══ DATA PROVIDED

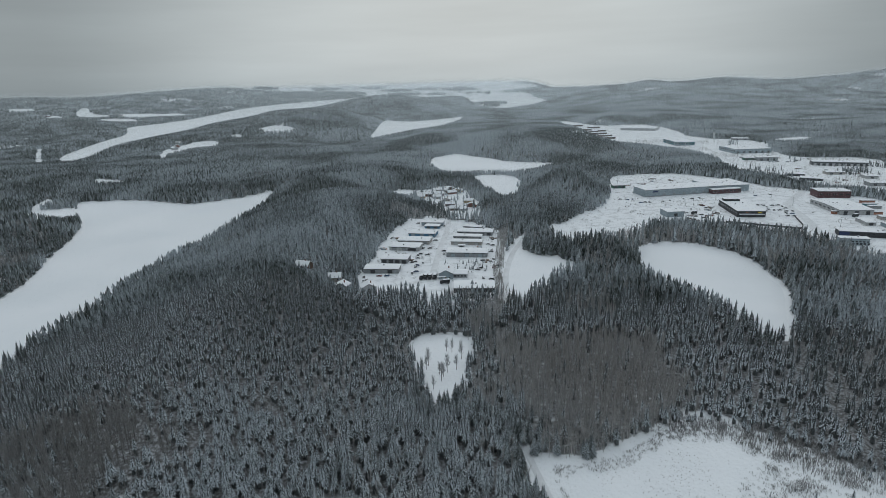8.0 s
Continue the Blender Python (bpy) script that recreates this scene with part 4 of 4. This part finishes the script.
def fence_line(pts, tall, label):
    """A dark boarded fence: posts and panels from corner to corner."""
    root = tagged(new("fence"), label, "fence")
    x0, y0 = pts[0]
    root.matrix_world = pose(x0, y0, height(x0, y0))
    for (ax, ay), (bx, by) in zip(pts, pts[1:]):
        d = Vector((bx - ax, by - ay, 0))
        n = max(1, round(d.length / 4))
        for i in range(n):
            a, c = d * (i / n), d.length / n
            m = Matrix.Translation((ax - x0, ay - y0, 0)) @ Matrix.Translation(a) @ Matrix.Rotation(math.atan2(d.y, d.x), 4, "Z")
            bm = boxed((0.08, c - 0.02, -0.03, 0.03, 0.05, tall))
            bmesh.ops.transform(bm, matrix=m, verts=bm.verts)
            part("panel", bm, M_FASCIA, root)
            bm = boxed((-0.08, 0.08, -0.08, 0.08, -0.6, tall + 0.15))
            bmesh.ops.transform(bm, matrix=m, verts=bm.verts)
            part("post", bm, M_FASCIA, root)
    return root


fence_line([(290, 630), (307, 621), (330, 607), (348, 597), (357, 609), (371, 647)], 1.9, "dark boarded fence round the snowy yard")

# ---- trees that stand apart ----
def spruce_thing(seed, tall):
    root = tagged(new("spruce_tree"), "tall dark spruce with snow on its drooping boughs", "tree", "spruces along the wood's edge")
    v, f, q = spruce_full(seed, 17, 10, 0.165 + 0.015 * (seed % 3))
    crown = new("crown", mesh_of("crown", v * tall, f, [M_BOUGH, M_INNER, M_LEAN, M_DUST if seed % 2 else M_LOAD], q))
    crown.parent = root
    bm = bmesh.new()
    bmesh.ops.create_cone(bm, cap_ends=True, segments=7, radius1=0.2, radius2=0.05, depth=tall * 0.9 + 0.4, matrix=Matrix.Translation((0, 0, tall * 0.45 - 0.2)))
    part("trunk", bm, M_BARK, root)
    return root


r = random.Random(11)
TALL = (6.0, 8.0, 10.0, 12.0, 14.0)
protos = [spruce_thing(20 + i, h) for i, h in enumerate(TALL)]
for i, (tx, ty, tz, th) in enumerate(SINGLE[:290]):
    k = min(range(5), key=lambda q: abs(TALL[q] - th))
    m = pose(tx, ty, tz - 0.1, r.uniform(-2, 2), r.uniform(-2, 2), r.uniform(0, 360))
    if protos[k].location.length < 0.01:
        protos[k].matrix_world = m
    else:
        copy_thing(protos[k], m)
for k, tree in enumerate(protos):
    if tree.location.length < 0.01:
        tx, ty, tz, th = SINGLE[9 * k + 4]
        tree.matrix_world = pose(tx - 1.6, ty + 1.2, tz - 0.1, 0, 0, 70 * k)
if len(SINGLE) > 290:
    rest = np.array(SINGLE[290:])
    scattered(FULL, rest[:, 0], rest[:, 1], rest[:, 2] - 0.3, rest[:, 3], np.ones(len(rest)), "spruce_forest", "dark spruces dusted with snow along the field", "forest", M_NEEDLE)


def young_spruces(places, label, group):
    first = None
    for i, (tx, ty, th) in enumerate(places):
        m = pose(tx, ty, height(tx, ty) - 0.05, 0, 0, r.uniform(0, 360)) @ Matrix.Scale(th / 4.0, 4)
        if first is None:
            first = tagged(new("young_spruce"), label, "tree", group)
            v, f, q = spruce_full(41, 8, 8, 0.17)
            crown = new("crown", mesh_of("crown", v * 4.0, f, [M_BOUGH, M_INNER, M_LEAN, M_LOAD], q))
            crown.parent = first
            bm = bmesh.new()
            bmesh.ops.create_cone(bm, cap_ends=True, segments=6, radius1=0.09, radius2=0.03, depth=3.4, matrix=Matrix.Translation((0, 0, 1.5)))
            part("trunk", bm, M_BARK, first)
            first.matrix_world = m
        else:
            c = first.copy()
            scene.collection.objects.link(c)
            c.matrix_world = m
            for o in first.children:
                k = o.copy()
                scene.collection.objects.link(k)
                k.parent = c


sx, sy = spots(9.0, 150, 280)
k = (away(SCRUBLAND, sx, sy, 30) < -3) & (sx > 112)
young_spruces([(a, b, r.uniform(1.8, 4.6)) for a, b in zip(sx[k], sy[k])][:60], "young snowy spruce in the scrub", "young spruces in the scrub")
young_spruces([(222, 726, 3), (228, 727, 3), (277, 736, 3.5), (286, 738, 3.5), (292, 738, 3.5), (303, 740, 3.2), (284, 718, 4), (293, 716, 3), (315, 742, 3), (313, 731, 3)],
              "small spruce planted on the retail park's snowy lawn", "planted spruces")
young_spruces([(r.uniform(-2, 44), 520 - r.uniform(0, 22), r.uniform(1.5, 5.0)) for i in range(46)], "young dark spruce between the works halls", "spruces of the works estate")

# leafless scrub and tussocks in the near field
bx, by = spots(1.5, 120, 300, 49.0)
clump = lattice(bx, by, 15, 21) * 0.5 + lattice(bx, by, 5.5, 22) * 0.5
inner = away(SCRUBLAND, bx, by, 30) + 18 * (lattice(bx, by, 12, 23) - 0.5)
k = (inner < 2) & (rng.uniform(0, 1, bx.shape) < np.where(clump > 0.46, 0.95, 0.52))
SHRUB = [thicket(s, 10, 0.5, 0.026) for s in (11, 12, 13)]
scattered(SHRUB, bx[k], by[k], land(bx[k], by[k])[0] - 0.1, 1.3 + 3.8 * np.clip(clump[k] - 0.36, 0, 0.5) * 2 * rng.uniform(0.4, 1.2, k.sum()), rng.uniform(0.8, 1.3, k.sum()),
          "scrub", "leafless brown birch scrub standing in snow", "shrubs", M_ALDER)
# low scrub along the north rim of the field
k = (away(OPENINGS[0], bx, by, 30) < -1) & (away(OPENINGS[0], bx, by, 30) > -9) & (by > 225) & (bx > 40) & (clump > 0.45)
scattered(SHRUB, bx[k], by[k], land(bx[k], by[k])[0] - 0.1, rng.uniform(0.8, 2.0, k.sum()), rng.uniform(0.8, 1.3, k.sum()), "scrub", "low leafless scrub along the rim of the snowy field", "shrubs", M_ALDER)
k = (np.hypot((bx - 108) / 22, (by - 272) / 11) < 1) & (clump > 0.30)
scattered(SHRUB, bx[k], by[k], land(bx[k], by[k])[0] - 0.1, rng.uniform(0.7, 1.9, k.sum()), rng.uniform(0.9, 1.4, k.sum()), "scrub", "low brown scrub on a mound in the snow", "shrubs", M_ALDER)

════
══ DATA PROVIDED

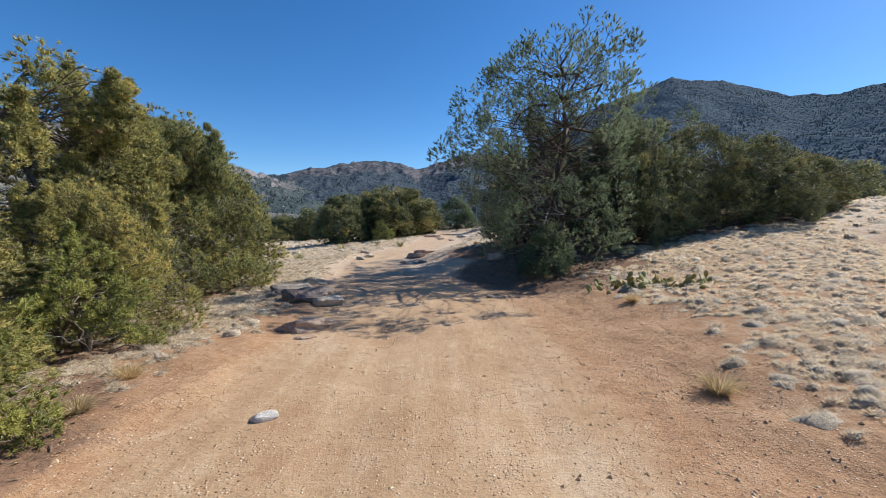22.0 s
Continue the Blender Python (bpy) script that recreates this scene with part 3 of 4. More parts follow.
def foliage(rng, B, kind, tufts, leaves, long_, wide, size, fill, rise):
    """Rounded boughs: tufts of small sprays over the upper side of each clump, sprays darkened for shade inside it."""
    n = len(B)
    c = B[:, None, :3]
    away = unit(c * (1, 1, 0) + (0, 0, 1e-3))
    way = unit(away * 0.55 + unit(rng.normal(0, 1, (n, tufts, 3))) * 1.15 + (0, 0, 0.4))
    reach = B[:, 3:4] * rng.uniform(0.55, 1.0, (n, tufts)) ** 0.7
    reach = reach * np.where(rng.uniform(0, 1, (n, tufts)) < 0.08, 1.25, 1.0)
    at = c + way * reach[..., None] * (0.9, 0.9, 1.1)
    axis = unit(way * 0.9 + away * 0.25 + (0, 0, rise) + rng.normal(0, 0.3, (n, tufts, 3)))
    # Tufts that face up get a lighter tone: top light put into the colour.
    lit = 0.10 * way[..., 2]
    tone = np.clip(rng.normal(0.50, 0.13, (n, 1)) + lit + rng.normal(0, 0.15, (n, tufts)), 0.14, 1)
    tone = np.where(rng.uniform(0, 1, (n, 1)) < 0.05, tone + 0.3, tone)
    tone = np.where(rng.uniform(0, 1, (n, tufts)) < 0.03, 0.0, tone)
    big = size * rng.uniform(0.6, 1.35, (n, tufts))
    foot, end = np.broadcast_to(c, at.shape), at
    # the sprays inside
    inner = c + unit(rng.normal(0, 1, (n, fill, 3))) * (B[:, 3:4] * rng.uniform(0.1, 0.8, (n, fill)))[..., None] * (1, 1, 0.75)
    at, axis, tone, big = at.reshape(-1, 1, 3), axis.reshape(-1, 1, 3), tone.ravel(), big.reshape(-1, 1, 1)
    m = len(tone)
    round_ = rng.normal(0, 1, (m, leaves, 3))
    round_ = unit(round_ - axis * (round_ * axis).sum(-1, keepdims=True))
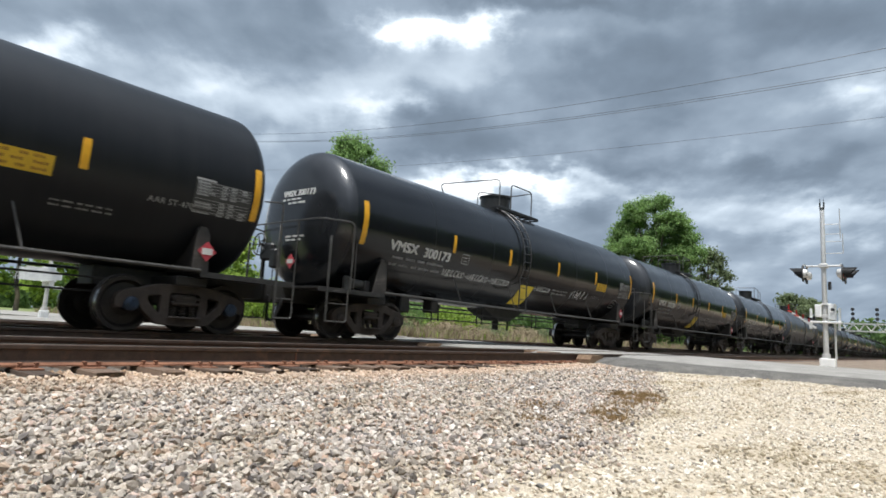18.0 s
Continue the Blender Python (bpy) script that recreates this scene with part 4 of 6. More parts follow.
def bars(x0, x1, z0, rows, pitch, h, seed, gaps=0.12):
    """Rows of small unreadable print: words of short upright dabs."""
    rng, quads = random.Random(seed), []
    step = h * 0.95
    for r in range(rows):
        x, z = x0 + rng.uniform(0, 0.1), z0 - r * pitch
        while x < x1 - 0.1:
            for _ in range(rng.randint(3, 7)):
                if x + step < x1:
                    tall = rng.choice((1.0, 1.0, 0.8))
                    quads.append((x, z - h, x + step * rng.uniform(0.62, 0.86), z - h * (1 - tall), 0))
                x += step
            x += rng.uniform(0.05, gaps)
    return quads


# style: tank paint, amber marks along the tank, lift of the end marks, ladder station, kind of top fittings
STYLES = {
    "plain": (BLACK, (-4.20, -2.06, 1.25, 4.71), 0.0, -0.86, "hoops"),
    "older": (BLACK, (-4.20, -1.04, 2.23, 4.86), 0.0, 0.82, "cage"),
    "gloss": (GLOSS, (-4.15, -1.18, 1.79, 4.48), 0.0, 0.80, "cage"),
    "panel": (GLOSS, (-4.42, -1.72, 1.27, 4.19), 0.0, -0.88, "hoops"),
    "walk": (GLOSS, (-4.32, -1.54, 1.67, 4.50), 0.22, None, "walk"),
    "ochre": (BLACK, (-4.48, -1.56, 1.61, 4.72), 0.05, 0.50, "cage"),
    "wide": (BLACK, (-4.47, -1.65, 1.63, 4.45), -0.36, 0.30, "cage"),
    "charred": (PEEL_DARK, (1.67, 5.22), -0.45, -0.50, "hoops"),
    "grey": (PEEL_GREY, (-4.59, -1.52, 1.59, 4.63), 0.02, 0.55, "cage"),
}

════
══ DATA PROVIDED

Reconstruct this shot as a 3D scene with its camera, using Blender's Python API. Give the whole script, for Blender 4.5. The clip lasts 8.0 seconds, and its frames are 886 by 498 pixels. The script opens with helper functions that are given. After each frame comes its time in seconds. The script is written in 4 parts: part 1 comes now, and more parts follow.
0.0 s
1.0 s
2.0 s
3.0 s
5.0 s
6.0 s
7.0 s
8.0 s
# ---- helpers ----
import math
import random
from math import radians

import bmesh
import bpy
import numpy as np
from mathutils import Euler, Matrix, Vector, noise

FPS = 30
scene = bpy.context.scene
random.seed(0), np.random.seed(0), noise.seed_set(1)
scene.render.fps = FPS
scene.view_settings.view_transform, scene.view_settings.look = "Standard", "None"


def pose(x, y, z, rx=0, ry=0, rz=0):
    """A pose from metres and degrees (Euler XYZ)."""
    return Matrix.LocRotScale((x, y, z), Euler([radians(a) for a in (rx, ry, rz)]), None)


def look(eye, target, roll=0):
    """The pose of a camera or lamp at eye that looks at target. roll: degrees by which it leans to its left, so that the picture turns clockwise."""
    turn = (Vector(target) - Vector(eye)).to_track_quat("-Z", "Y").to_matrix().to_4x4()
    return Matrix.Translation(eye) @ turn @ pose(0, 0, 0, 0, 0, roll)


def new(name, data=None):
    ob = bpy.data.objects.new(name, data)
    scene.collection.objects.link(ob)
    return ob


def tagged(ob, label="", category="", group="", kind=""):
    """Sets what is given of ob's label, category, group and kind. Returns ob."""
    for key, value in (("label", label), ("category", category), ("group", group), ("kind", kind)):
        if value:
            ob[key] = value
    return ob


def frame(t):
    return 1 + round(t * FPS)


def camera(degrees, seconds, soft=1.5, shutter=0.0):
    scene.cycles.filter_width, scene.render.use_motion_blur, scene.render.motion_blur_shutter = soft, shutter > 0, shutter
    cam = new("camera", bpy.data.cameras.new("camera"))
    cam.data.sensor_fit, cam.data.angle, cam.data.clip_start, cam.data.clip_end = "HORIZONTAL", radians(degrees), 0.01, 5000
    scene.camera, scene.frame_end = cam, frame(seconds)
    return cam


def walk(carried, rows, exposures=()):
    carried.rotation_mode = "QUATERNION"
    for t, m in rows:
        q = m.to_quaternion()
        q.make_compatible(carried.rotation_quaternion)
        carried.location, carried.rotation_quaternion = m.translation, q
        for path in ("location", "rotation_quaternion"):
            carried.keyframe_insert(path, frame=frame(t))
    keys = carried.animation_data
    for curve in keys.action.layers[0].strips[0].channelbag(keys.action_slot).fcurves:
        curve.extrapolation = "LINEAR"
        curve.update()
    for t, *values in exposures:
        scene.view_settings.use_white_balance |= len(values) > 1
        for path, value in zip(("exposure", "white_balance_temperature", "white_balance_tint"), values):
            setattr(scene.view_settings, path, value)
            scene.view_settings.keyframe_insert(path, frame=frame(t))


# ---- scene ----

════

-- EXERCISE AIM --
Using the listing, say how many lines include the word "target", and add nothing else.

-- RESPONSE TO THE TASK --
3